Researchers have found that the more time teenagers spend on computers or mobile phones, the less they sleep, especially if the gadget is used just before bedtime.
The research team led by Mari Hysing at a regional center for child health in the city of Bergen carried out an investigation among nearly 10,000 people aged 16 to 19 years in Hordaland county, western Norway, in 2012. They questioned the teens about their sleeping patterns, how long they looked at a screen outside of school hours and the type of gadget they used.
The study found that those with screen time of more than four hours per day were three-and-a-half times likelier to sleep fewer than five hours at night. They also were 49 percent likelier to need more than an hour to fall asleep. In particular, teens who used a mobile phone or computer in the last hour were 48 and 52 percent likelier to take more than 60 minutes to fall asleep. Somewhat smaller risks of delayed or shortened sleep were observed among teenagers who used an MP3 player, tablet, game console or TV in the final hour before bedtime.

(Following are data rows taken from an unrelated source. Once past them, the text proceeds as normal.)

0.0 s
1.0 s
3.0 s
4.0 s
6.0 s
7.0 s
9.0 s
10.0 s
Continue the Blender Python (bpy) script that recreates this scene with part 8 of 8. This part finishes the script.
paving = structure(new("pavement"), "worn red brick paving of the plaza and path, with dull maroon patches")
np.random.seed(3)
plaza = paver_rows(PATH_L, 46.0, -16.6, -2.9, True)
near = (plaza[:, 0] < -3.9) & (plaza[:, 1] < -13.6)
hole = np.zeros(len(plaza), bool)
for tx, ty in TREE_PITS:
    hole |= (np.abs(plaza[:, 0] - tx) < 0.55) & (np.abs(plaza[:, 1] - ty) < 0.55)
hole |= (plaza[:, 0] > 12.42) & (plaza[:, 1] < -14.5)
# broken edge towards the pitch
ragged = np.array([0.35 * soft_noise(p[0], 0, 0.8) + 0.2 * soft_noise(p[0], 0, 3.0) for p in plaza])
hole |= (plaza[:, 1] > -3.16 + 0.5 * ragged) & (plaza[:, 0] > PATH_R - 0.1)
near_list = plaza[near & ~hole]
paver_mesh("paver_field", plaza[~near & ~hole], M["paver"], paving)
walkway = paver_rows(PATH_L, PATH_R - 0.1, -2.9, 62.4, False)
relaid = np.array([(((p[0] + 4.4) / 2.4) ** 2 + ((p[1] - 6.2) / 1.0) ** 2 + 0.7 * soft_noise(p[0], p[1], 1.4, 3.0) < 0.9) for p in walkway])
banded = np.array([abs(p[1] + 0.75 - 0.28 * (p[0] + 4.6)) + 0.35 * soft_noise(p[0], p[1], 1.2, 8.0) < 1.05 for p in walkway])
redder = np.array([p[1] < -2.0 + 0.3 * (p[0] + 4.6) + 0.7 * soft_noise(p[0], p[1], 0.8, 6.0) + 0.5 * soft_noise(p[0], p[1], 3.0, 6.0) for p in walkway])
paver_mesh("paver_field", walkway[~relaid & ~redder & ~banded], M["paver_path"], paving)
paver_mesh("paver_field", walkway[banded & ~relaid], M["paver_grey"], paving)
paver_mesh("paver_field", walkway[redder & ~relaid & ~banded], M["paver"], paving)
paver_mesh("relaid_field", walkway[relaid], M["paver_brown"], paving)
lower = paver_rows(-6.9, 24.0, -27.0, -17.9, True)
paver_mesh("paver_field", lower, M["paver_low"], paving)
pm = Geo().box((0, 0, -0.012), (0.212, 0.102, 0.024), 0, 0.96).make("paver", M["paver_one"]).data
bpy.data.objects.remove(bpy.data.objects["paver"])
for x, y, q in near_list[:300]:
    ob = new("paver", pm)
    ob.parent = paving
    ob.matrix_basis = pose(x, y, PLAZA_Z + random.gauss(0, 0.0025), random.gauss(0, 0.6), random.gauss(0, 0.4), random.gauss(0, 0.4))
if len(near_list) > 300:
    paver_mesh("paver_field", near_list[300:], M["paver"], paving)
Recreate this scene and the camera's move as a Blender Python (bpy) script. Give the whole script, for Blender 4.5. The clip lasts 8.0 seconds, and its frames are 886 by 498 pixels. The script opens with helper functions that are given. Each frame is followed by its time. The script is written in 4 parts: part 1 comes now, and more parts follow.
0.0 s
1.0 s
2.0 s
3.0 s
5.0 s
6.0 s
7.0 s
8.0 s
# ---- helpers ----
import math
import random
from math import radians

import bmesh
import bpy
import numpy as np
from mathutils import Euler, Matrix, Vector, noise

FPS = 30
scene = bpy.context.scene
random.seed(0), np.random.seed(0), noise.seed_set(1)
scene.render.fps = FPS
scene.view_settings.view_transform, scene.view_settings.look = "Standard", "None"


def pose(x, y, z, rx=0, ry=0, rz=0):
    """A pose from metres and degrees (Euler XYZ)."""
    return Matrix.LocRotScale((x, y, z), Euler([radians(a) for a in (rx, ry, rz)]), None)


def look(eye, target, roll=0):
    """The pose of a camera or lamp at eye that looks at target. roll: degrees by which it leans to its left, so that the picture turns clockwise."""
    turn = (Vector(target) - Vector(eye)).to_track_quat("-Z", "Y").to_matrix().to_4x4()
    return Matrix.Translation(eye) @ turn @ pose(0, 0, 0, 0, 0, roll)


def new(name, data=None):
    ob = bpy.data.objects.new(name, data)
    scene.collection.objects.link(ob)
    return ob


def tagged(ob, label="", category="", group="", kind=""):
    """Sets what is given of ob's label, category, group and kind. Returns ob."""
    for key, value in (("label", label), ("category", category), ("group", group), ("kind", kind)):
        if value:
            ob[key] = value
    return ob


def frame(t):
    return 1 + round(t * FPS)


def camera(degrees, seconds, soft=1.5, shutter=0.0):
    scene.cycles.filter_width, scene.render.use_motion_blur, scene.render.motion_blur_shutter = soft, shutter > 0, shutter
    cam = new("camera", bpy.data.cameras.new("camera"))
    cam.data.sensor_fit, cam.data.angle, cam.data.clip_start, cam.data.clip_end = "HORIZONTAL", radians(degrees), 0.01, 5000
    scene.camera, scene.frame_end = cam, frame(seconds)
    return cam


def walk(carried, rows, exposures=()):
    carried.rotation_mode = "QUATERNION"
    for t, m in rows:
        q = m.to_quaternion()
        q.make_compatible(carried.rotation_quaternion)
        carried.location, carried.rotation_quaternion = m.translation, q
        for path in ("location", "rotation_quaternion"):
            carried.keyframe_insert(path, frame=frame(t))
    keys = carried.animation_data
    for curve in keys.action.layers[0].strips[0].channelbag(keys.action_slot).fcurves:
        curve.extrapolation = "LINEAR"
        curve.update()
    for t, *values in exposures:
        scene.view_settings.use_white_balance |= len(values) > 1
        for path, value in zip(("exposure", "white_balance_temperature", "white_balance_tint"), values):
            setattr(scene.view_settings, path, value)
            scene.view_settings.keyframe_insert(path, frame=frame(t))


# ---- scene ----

Researchers said that one quite simple reason for teenagers getting to bed later could be that screen time eats into sleep time. Another idea is that the bright light from devices interferes with circadian rhythm (the day-night system that tells our brain when we should sleep and when we should wake up). The media content, too, may play a role by causing increased psycho-physiological arousal, which means the mind is spinning just as it should be slowing down for the night.
The study said, "The recommendations for healthy media use given to parents and adolescents need updating, and age specific guidelines regarding the quantity and timing of electronic media use should be developed. The evidence is so strong that health watchdogs should overhaul guidelines for electronic device use by youngsters. The current recommendation by the American Academy of Pediatrics set down in 2004 is to not have a TV in the bedroom. It seems, however, that there may be other electronic devices exerting the same negative influence on sleep, such as PCs and mobile phones. The results confirm recommendations for restricting media use in general."
The study is published in the journal BMJ Open.